Using uniform spacing for the colormap segments gives additional control to the level of details of the plots. To better explain this point, let’s give a hypothetical meaning to the plots that we showed before. Let’s say we want to plot the “happiness” of a hummingbird as a function of the distance to the flower. Then, the x- and the y-axes denote the distance to the flower in meters, and the value of the function we plot is a measure of happiness. The happiness can be interpreted as the hummingbird being:
[0,2): Desperate!
[2, 4]: Worried.
[4-8]: A little worried.
[8-9]: Happy.
[9-10]: Extremely happy
Then, each of the above intervals has a particular (totally made up) meaning. Although any colormap (and their colorbar) can display the hummingbird mood as the function of distance, the boundaries where there is a transition of “happiness” are not clear. We can, of course, add contours to clearly denote the boundaries.
However, in the next section, we will see an alternative way to quickly see the type of mood of the little bird using more descriptive colormaps.

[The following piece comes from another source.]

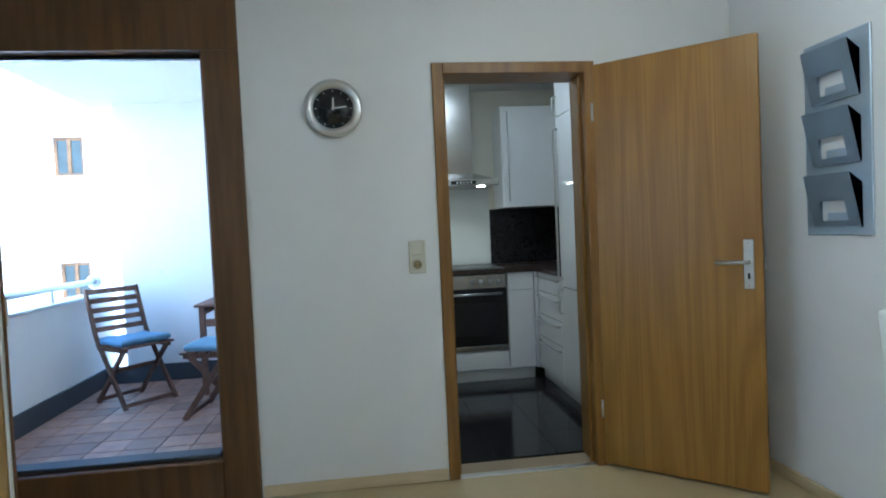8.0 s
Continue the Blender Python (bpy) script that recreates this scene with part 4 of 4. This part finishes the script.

Create descriptive colormaps
The previous examples showed how the cmap_builder library can create simple colormaps. Now, let’s make an awesome and very descriptive colorbar.
For that, we will create a colormap with the following properties:
Each different mood category is denoted by a different color.
Within each category, the values vary from light to dark colors according to the mood intensity.
Therefore, let’s build a colormap like this:
[0,2): Desperate!. Varying from dark to light green.
[2, 4]: Worried. Varying from dark to light purple.
[4-8]: A little worried. Varying from dark to light orange.
[8-9]: Happy. Varying from dark to light yellow.
[9-10]: Extremely happy. Varying from dark to light green.
Note that the mood intensity increases with decreasing values of our happiness measure of the happiness.
So, let’s begin by specifying the colormap definition.
[10]:
cmap_def = [
# (value, color)
(0, "red_dark"),
(2, "red_light", "orange_light"),
(4, "orange_dark", "blue_light"),
(8, "blue_dark", "purple_light"),
(9, "purple_dark", "green_light"),
(10, "green_dark"),
# The last repeated color is used to indicate the
# end of the discrete colormapping.
]
Did you note that we used named colors with the “_light” and “_dark” suffixes?
These are called “color modifiers” and it is one of the features included in the cmap_builder library. Internally, the color names are parsed by the cmap_builder.utils.rgb_from_name() function and supports any of the following color modifiers:
The color name supports at most one of the following color modifiers suffixes:
“_l#”: HLS lightness (L) modifier (0 to 100 range). For example, “yellow_l75” changes the lightness to 0.75.
“_s#”: HSV saturation (S) modifier (0 to 100 range). For example, “yellow_s75” changes the saturation to 0.75.
“_v#”: HSV value (V, or brightness) modifier (0 to 100 range). For example, “yellow_v75” changes the brightness (value) to 0.75.
“_light”: Make color lighter. Same as the “_l10” modifier.
“_dark”: Make color darker. Same as the “_l80” modifier.
Now, let’s build the colormap using the definition specified before.
[11]:
my_cmap, my_ticks, my_norm = build_cmap(
"hummingbird_happyness", # Name of the colormap
cmap_def,
uniform=True,
N=700, # color palette quantization levels.
)
show_cmap(my_cmap, my_norm, my_ticks)
[12]:
make_plot(
my_cmap,
my_ticks,
norm=my_norm,
title="Hummingbird happyness",
xlabel="x distance [m]",
ylabel="y distance[m]",
clabel="Hummingbird mood",
)
We can go one step further and replace the tick labels in the colorbar with different moods.
[13]:
ax, cbar = make_plot(
my_cmap,
my_ticks,
norm=my_norm,
title="Hummingbird happyness",
xlabel="x distance [m]",
ylabel="y distance[m]",
clabel="",
return_axes=True,
)
mid_point_ticks = [1, 3, 6, 8.5, 9.5]
mood_labels = ["Desperate!", "Worried", "A little worried", "Happy", "Extremely happy"]
_ = cbar.ax.set_yticks(mid_point_ticks)
_ = cbar.ax.set_yticklabels(mood_labels)
The previous plot describes the evolution of the little bird’s mood as it approaches a flower. We can see, for example, where the mood transition takes place and how the intensity of the mood changes with distance.